In the data below, find every line with the string "Continue" and pull it out.

* _AVAILABLE RECORDS_:
>>>>>

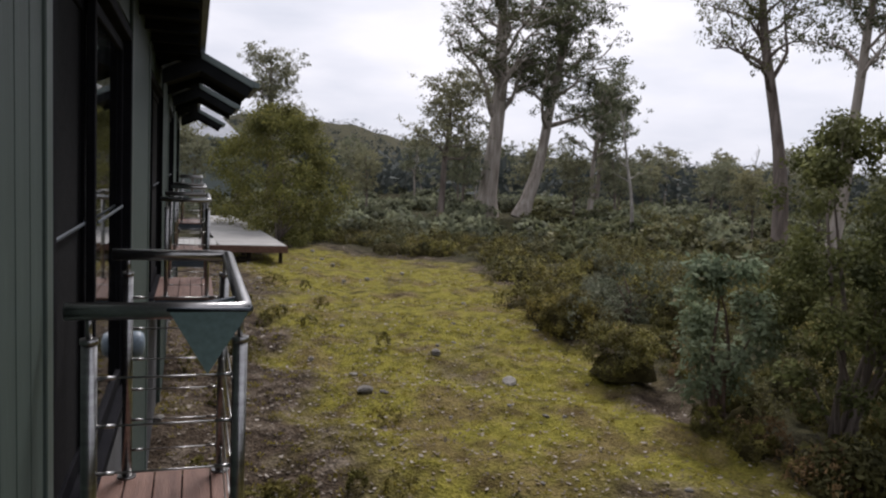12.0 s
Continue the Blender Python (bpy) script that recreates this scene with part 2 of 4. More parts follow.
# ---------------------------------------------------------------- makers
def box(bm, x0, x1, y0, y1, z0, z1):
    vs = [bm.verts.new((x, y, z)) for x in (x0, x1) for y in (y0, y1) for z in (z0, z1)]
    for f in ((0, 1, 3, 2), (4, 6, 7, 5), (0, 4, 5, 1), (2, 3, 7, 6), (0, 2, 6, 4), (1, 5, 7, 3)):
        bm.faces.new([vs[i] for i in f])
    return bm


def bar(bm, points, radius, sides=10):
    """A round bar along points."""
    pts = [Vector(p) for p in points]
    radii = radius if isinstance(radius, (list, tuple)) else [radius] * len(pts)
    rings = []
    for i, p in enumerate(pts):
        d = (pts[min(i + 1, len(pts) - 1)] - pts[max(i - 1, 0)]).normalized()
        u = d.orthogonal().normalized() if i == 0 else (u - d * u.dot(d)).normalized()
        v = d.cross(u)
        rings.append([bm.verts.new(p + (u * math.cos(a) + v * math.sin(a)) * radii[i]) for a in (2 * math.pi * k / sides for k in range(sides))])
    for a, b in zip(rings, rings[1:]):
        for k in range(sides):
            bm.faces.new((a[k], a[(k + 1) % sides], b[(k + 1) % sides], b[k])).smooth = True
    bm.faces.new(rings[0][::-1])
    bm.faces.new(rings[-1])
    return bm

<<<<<
>>>>>

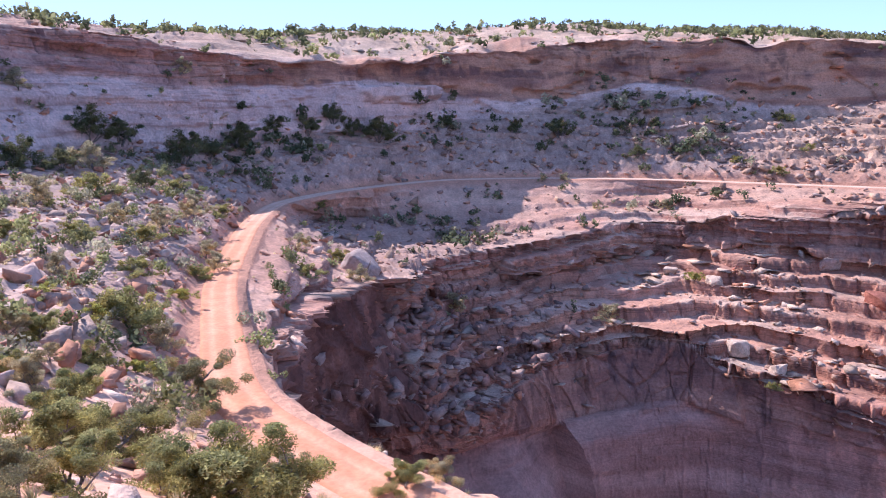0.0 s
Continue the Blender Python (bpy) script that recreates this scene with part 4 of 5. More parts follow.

<<<<<

* _FINISHED TASK_:
Continue the Blender Python (bpy) script that recreates this scene with part 2 of 4. More parts follow.
Continue the Blender Python (bpy) script that recreates this scene with part 4 of 5. More parts follow.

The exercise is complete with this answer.